Given exercise – Write out the records below from the first line through the line containing "0.22), 0.2), 0.7)", leaving out any pictures.

Rows –
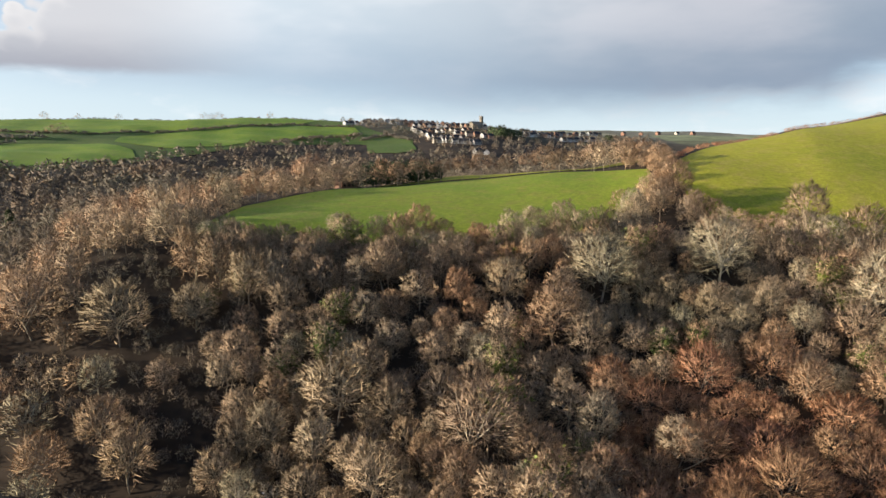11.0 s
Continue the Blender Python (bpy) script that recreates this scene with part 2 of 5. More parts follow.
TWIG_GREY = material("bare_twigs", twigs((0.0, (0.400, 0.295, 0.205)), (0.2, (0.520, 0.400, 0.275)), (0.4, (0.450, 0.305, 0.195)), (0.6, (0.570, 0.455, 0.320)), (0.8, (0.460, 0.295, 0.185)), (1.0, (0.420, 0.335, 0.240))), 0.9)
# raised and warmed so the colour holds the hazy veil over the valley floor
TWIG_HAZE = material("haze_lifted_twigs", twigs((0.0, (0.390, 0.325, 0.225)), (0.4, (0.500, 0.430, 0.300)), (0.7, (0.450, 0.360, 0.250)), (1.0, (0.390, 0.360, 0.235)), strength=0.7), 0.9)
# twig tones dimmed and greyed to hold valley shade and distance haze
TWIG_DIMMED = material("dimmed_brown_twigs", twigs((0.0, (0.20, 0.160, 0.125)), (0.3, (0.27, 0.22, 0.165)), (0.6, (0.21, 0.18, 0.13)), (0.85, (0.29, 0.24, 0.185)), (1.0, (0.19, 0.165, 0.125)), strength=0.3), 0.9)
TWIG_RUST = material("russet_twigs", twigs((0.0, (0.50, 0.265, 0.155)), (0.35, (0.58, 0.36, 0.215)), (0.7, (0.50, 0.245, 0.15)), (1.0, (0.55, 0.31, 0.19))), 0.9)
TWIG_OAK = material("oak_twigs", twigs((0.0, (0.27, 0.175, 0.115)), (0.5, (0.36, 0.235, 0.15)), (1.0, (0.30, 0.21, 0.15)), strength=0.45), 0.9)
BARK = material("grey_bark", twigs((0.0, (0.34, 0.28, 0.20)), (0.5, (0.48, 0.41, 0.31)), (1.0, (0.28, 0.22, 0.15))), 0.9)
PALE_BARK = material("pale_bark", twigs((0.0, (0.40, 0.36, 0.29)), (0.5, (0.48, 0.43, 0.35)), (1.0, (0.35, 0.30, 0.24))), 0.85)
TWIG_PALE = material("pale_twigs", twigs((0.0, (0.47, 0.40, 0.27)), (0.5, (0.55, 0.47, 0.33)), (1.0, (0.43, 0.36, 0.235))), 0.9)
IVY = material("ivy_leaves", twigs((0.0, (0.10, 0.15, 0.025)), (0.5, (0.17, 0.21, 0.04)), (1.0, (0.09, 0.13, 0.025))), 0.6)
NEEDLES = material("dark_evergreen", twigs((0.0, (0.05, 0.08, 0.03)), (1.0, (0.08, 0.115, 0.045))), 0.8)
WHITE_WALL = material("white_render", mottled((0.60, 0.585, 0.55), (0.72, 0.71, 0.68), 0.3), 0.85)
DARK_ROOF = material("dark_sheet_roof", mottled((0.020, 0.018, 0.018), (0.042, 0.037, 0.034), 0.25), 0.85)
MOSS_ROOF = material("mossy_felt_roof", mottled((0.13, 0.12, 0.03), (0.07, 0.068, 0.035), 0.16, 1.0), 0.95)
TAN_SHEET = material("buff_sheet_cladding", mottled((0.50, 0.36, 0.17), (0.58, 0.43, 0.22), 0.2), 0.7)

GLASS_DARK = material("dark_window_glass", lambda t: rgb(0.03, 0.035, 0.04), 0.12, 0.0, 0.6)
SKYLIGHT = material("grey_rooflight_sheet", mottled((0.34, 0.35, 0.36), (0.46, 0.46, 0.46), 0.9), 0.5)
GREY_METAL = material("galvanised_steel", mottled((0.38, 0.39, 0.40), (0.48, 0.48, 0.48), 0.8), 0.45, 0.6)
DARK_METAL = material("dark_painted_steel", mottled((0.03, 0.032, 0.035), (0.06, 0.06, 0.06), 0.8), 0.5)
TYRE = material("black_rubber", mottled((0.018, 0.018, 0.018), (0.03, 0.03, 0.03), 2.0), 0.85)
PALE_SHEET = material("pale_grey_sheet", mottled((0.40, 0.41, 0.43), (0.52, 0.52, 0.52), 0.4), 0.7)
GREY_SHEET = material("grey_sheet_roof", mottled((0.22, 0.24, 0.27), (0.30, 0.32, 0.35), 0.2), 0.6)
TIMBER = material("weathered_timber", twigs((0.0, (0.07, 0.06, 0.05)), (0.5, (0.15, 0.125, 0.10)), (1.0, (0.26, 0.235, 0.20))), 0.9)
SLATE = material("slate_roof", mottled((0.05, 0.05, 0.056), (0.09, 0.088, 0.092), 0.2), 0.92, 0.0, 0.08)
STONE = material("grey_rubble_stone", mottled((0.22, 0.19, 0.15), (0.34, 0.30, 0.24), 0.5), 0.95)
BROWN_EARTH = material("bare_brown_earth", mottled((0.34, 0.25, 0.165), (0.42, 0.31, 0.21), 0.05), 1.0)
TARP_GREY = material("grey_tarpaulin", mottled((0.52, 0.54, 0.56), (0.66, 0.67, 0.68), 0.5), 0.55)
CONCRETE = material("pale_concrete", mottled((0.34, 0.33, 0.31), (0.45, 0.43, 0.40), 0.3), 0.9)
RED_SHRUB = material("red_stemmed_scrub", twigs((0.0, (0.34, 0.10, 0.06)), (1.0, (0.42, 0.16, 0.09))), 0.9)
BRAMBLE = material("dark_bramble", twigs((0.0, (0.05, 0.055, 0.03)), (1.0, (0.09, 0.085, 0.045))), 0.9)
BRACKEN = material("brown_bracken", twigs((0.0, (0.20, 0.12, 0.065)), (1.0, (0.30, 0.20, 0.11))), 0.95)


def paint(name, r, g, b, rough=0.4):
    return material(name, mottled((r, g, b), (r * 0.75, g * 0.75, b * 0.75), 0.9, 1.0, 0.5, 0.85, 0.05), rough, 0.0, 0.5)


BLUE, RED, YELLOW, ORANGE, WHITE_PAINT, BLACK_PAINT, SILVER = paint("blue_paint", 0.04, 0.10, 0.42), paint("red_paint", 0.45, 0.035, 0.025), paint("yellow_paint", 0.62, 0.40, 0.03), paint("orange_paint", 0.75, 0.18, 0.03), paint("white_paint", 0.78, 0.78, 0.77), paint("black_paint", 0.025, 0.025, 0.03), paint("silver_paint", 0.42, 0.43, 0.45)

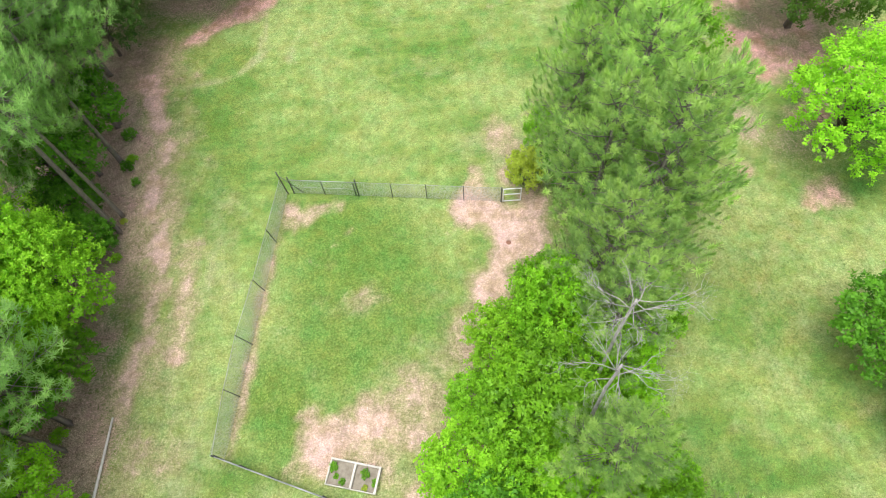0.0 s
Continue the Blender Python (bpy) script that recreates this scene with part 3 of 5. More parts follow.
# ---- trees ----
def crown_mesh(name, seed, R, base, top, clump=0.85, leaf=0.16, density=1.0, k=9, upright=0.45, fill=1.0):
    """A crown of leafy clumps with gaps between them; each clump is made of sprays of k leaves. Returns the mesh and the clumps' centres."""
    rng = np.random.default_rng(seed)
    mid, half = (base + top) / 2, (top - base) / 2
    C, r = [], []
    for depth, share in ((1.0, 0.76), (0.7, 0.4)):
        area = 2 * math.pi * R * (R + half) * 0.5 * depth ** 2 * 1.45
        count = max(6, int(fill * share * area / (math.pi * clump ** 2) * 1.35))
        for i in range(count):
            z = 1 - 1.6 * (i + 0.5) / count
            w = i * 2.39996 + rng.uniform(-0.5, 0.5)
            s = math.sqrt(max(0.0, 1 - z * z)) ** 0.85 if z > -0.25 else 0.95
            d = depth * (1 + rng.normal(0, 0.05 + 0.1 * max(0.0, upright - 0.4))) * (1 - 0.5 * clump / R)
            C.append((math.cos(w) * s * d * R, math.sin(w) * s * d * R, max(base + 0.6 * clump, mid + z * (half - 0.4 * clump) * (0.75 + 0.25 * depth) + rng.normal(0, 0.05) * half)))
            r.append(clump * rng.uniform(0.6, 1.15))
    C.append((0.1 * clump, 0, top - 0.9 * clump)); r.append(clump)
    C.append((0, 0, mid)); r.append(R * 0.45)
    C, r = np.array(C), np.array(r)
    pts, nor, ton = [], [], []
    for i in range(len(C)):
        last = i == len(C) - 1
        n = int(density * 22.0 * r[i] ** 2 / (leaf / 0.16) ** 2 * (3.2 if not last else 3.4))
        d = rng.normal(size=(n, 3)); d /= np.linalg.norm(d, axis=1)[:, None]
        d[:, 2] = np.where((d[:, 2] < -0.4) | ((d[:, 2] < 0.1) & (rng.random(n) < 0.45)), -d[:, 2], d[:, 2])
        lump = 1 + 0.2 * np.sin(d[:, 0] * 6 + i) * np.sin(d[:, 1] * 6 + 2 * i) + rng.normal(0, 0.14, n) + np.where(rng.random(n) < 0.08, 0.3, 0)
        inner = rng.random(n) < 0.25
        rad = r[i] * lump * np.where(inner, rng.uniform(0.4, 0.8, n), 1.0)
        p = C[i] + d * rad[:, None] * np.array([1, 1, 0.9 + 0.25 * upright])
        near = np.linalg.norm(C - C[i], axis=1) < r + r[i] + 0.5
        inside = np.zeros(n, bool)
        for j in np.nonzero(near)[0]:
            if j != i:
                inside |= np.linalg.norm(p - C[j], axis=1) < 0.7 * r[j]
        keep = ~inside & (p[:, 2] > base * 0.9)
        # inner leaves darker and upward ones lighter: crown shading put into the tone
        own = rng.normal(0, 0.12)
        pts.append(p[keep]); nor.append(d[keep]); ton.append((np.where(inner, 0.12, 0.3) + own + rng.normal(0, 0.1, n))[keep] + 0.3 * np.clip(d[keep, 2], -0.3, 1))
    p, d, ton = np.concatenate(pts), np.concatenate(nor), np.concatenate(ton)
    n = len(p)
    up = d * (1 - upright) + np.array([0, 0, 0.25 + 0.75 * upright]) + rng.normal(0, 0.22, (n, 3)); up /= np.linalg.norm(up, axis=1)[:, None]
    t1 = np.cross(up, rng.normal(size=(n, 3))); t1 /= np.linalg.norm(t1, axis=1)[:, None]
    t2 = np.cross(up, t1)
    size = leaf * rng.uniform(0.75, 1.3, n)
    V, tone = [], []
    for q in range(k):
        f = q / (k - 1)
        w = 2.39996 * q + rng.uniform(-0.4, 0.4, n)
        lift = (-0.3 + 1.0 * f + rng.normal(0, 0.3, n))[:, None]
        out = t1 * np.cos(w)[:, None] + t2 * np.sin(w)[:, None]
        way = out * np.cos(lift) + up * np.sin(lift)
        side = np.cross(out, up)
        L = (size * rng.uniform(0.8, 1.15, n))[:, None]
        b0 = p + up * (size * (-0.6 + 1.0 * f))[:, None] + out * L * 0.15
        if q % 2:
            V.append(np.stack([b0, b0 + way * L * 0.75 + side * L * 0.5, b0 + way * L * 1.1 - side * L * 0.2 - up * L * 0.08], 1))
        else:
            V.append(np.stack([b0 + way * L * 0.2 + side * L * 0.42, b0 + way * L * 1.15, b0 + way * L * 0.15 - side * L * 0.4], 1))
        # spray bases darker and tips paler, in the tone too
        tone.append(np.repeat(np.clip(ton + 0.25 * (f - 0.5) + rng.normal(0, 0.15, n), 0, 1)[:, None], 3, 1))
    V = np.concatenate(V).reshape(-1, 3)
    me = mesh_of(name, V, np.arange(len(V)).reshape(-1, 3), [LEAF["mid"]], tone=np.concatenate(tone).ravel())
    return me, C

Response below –
11.0 s
Continue the Blender Python (bpy) script that recreates this scene with part 2 of 5. More parts follow.
TWIG_GREY = material("bare_twigs", twigs((0.0, (0.400, 0.295, 0.205)), (0.2, (0.520, 0.400, 0.275)), (0.4, (0.450, 0.305, 0.195)), (0.6, (0.570, 0.455, 0.320)), (0.8, (0.460, 0.295, 0.185)), (1.0, (0.420, 0.335, 0.240))), 0.9)
# raised and warmed so the colour holds the hazy veil over the valley floor
TWIG_HAZE = material("haze_lifted_twigs", twigs((0.0, (0.390, 0.325, 0.225)), (0.4, (0.500, 0.430, 0.300)), (0.7, (0.450, 0.360, 0.250)), (1.0, (0.390, 0.360, 0.235)), strength=0.7), 0.9)
# twig tones dimmed and greyed to hold valley shade and distance haze
TWIG_DIMMED = material("dimmed_brown_twigs", twigs((0.0, (0.20, 0.160, 0.125)), (0.3, (0.27, 0.22, 0.165)), (0.6, (0.21, 0.18, 0.13)), (0.85, (0.29, 0.24, 0.185)), (1.0, (0.19, 0.165, 0.125)), strength=0.3), 0.9)
TWIG_RUST = material("russet_twigs", twigs((0.0, (0.50, 0.265, 0.155)), (0.35, (0.58, 0.36, 0.215)), (0.7, (0.50, 0.245, 0.15)), (1.0, (0.55, 0.31, 0.19))), 0.9)
TWIG_OAK = material("oak_twigs", twigs((0.0, (0.27, 0.175, 0.115)), (0.5, (0.36, 0.235, 0.15)), (1.0, (0.30, 0.21, 0.15)), strength=0.45), 0.9)
BARK = material("grey_bark", twigs((0.0, (0.34, 0.28, 0.20)), (0.5, (0.48, 0.41, 0.31)), (1.0, (0.28, 0.22, 0.15))), 0.9)
PALE_BARK = material("pale_bark", twigs((0.0, (0.40, 0.36, 0.29)), (0.5, (0.48, 0.43, 0.35)), (1.0, (0.35, 0.30, 0.24))), 0.85)
TWIG_PALE = material("pale_twigs", twigs((0.0, (0.47, 0.40, 0.27)), (0.5, (0.55, 0.47, 0.33)), (1.0, (0.43, 0.36, 0.235))), 0.9)
IVY = material("ivy_leaves", twigs((0.0, (0.10, 0.15, 0.025)), (0.5, (0.17, 0.21, 0.04)), (1.0, (0.09, 0.13, 0.025))), 0.6)
NEEDLES = material("dark_evergreen", twigs((0.0, (0.05, 0.08, 0.03)), (1.0, (0.08, 0.115, 0.045))), 0.8)
WHITE_WALL = material("white_render", mottled((0.60, 0.585, 0.55), (0.72, 0.71, 0.68), 0.3), 0.85)
DARK_ROOF = material("dark_sheet_roof", mottled((0.020, 0.018, 0.018), (0.042, 0.037, 0.034), 0.25), 0.85)
MOSS_ROOF = material("mossy_felt_roof", mottled((0.13, 0.12, 0.03), (0.07, 0.068, 0.035), 0.16, 1.0), 0.95)
TAN_SHEET = material("buff_sheet_cladding", mottled((0.50, 0.36, 0.17), (0.58, 0.43, 0.22), 0.2), 0.7)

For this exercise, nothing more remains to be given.